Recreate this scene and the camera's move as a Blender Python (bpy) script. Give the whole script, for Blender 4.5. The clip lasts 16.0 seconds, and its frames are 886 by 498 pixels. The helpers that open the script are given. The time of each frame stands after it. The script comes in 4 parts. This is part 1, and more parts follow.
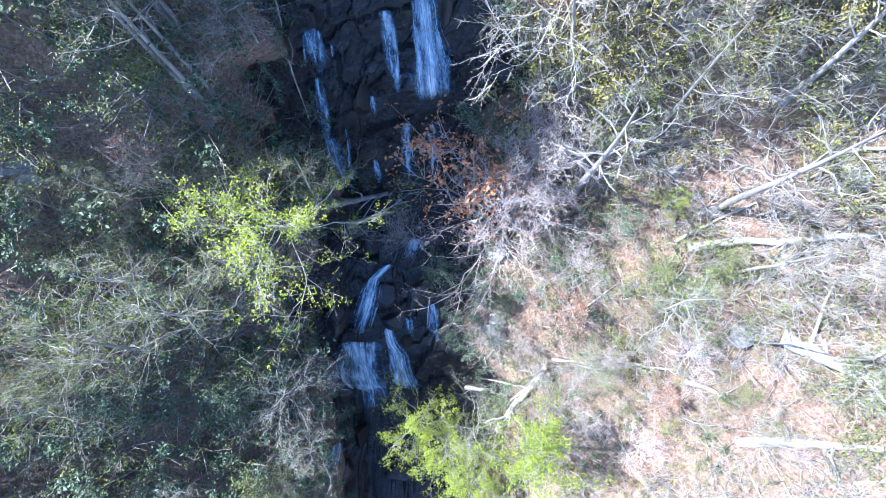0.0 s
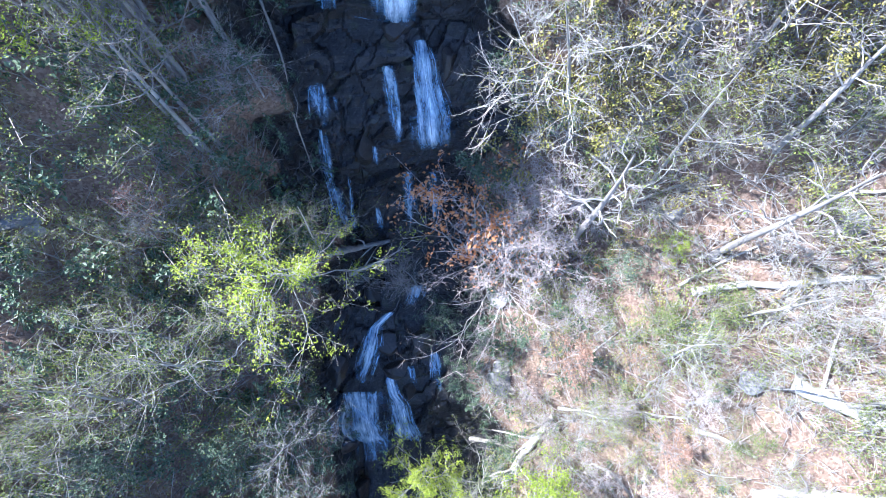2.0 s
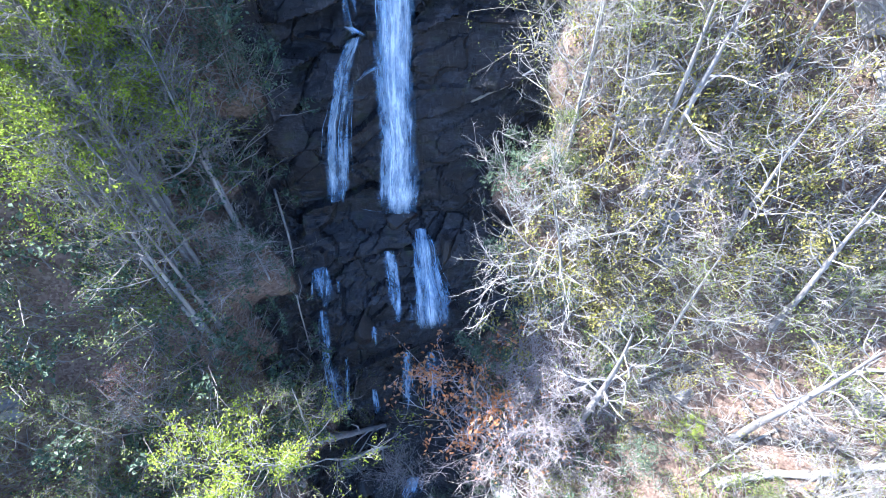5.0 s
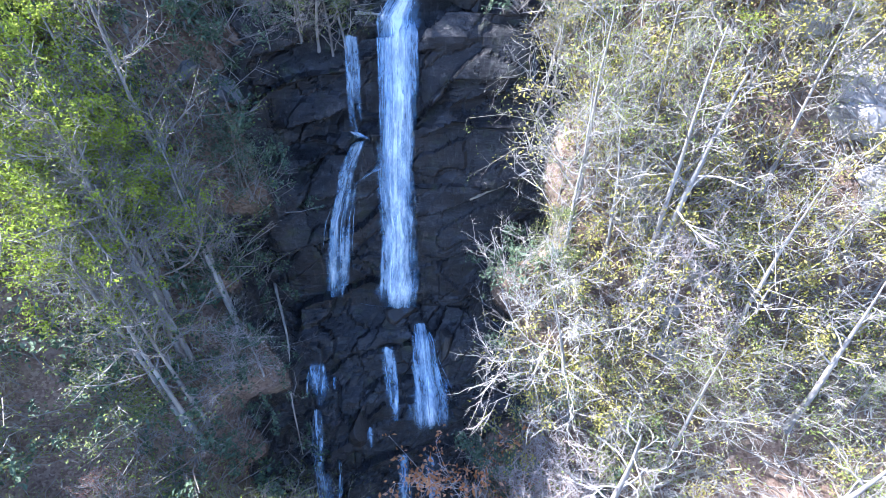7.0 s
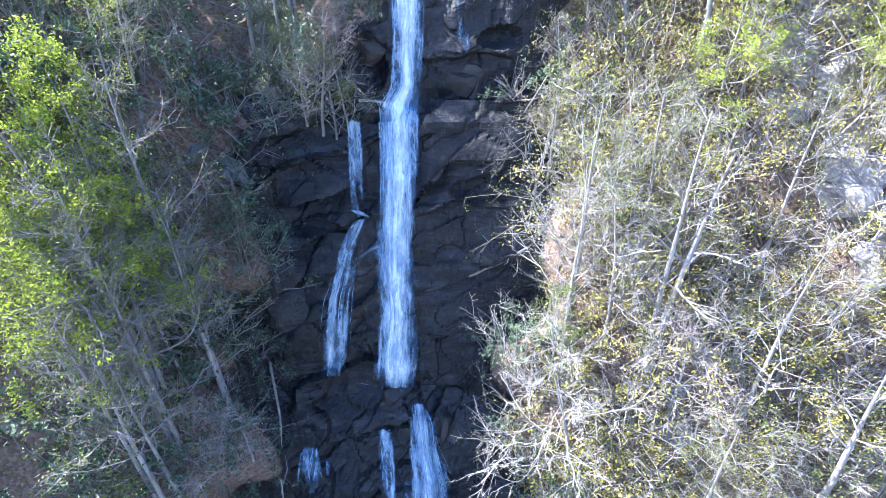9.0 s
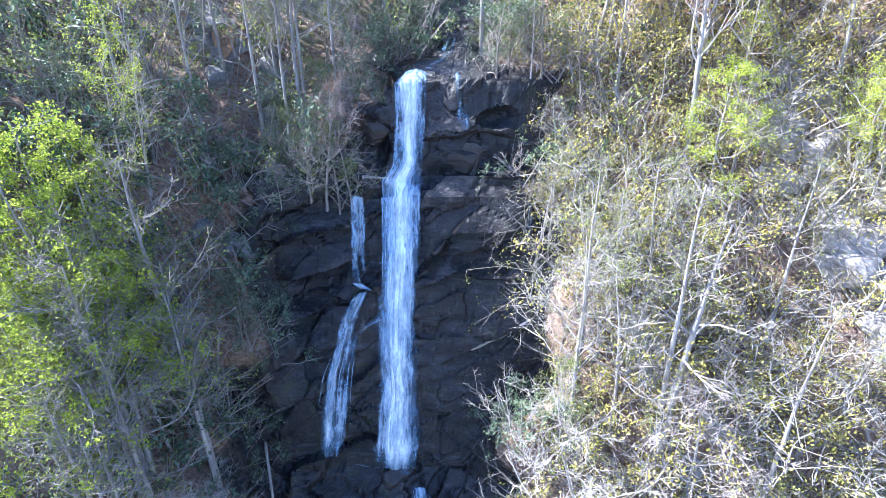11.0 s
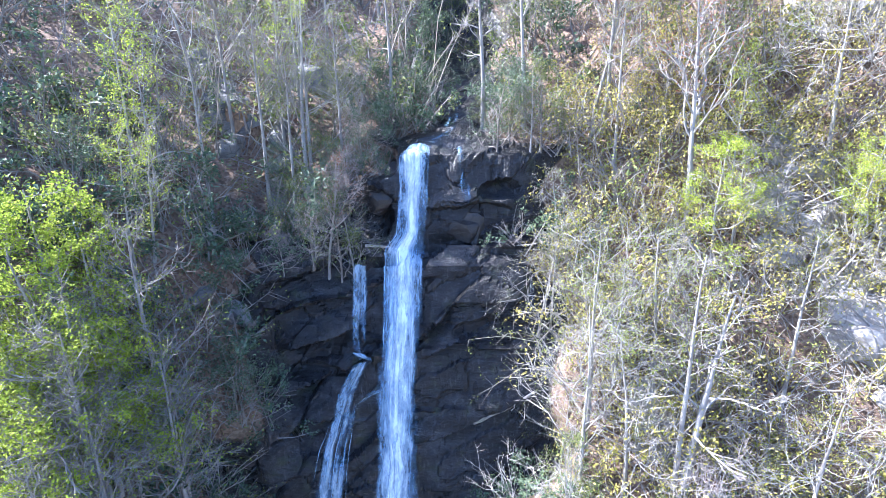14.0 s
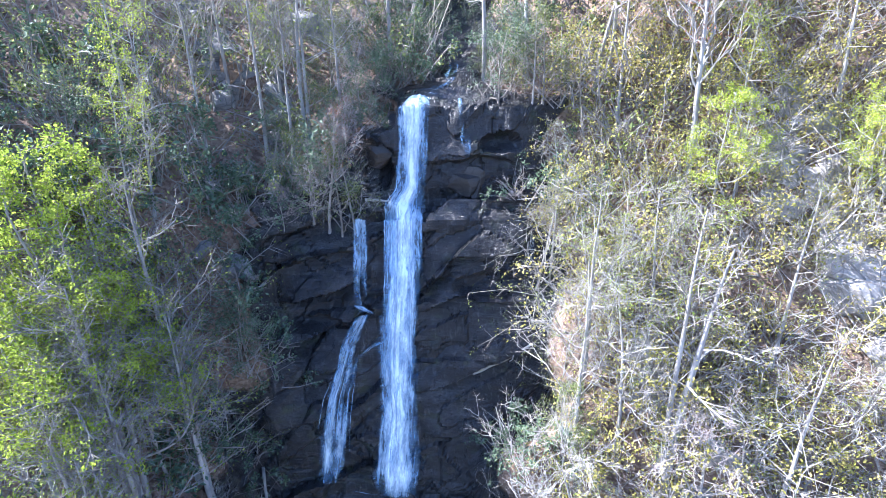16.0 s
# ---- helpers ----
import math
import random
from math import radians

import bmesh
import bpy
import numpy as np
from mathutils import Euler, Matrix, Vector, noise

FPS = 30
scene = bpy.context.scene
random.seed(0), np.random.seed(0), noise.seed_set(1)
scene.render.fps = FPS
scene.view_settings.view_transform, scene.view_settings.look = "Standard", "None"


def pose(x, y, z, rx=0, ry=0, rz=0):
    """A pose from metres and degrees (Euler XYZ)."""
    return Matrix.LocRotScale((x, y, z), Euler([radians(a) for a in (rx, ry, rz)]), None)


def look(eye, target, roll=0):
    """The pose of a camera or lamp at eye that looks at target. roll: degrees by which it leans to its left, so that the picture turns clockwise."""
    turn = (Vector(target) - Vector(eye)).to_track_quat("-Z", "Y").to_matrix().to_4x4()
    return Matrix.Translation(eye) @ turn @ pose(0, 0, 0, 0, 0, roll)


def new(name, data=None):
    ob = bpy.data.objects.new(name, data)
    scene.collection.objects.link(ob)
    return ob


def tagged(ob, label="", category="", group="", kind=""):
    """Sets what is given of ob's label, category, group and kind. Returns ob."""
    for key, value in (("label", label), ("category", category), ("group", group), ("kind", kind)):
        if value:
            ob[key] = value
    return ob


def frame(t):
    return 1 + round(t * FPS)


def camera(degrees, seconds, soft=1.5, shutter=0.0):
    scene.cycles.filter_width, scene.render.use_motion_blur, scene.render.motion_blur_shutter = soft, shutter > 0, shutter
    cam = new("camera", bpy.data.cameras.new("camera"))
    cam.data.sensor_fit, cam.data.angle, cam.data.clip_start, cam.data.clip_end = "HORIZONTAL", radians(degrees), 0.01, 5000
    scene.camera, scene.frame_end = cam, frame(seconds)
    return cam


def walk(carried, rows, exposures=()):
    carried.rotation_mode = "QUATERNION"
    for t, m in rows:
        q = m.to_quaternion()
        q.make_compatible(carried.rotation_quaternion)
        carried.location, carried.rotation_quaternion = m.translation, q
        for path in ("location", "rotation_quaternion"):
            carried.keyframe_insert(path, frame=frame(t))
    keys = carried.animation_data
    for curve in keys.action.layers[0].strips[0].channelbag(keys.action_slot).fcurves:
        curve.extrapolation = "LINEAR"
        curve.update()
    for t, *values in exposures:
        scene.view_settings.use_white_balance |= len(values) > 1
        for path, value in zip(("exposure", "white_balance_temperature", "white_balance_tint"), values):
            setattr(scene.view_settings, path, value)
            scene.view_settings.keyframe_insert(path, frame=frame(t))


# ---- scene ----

● ● ●

> Given exercise
Copy every line of the listing where the word "from" appears.

> Result for this exercise
from math import radians
from mathutils import Euler, Matrix, Vector, noise
    """A pose from metres and degrees (Euler XYZ)."""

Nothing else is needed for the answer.